Hit where it hurts? Following pressure from Sen. Mark Warner (D-Va.) and other policymakers, several platforms moved to demonetize the Kremlin’s online presence. On Friday Nathaniel Gleicher, Meta’s head of security policy, announced the company would prohibit Russian state media from running ads or making money on Facebook. On Saturday, YouTube followed suit, with a company Twitter account claiming it was “pausing” the ability of some Russian accounts, including RT, to make money through advertisements on the video-sharing site. (Advertisements still remained on some RT posts over the weekend, and YouTube said it will take more time to remove them all).

Late on Sunday, Facebook parent company Meta announced it had removed and blocked a network of 48 inauthentic accounts, pages and groups targeting Ukrainians with disinformation on Facebook and Instagram (Maggie has more for Pros).

Google pulls plug on RT — At the request of the Ukrainian government, on Saturday, Google-owned YouTube restricted access to RT and a number of other Russian state-run media channels in Ukraine. YouTube spokesperson Farshad Shadloo said Saturday the platform would “significantly limit recommendations to these channels” in other countries. Google separately announced it would ban app downloadsof RT inside Ukraine.

Not just social media — The tech industry’s conflict with the Russian government is fast expanding beyond social media. On Friday Mykhailo Fedorov, Ukraine’s top digital overseer, called on Apple to stop selling consumer electronics and other products in Russia and to shut down its app store inside the country (Apple did not respond to a request for comment). And on Saturday, SpaceX head Elon Musk said he’d deployed satellite broadband to Ukraine through SpaceX’s Starlink program to replace internet access disrupted by the invasion. “More terminals in route,” Musk promised Fedorov in a tweet.

UKRAINE TAKES ON RUSSIA IN ONLINE PROPAGANDA WAR: The Kremlin’s online propaganda machine — made notorious by its 2016 deployment against Hillary Clinton’s presidential campaign in favor of then-presidential candidate Donald Trump — is arguably struggling to make as much of an impact as many had expected it might across a wide swath of social media outlets. Meanwhile, pro-Ukrainian posts — while often impossible to verify — have swept across major tech platforms and captured imaginations across the democratic world. Here are a few examples:

‘Russian warship, go f*** yourself:’ Those words — supposedly the last transmitted by 13 Ukrainian defenders of Zmiinyi, an island in the Black Sea, before a Russian armada bombarded the outpost into submission on the invasion’s first day — swept across the internet over the weekend. Videos of the exchange proliferated across Twitter and TikTok and racked up millions of views across several YouTube channels. Ukrainian officials initially suggested all 13 soldiers had given their lives in the island’s defense, but that remains unconfirmed. Kremlin-backed news outlets like RT say that the troops surrendered, and the Guardian reports that the Ukrainian border patrol believes all 13 survived.

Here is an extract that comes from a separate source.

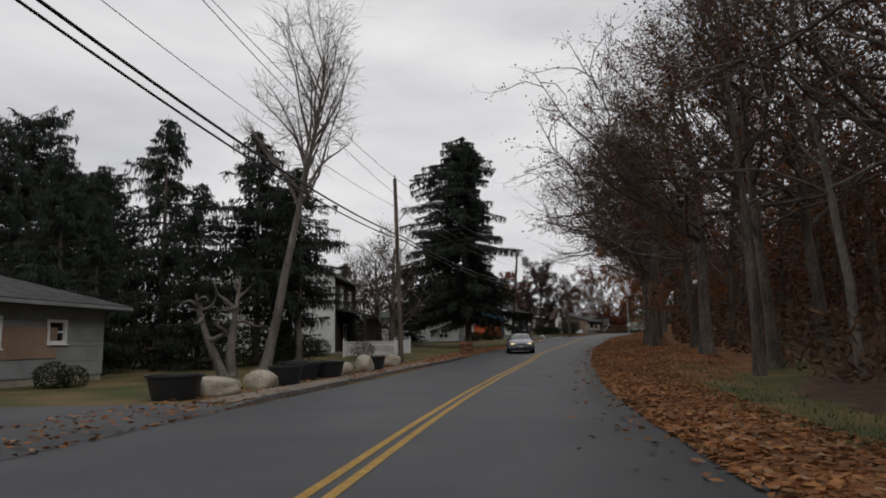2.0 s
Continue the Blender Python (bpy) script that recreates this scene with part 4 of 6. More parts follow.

Zelenskyy’s social media savvy — Ukrainian President Volodymyr Zelensky — formerly a popular comedian and entertainer — sent several videos and photos over social media this weekend dispelling rumors that he had fled the Ukrainian capital of Kyiv. One such video, posted by Zelenskyy in the midst of Russian bombardments on Friday night, was set to a hip-hop soundtrack by a Twitter user, garnering more than 30,000 retweets and 180,000 likes. Zelenskyy’s Twitter account has been extremely active, with the Ukrainian leader needling the Russian government, urging peace with the Russian people and (often successfully) pressing democratic leaders for more support. Putin, by way of contrast, has been largely absent on social media.

The Ghost of Kyiv — Multiple social media platforms have been inundated since the start of the invasion with rumors of the “Ghost of Kyiv,” an unidentified Ukrainian fighter pilot allegedly responsible for downing at least five Russian aircraft. It’s unclear whether such a pilot actually exists, and the Ghost of Kyiv’s exploits seem to change with each post. But myth or no, the story has proliferated across TikTok, as well as Instagram and Twitter (even U.S. lawmakers are getting in on the action).

Consume with caution — None of this should be taken to suggest Ukraine has the upper hand militarily, or that any of the above examples remotely reflect reality on the ground. But it seems that Russia is not in any way dominating global social media, and may well be outmatched by Ukrainian efforts.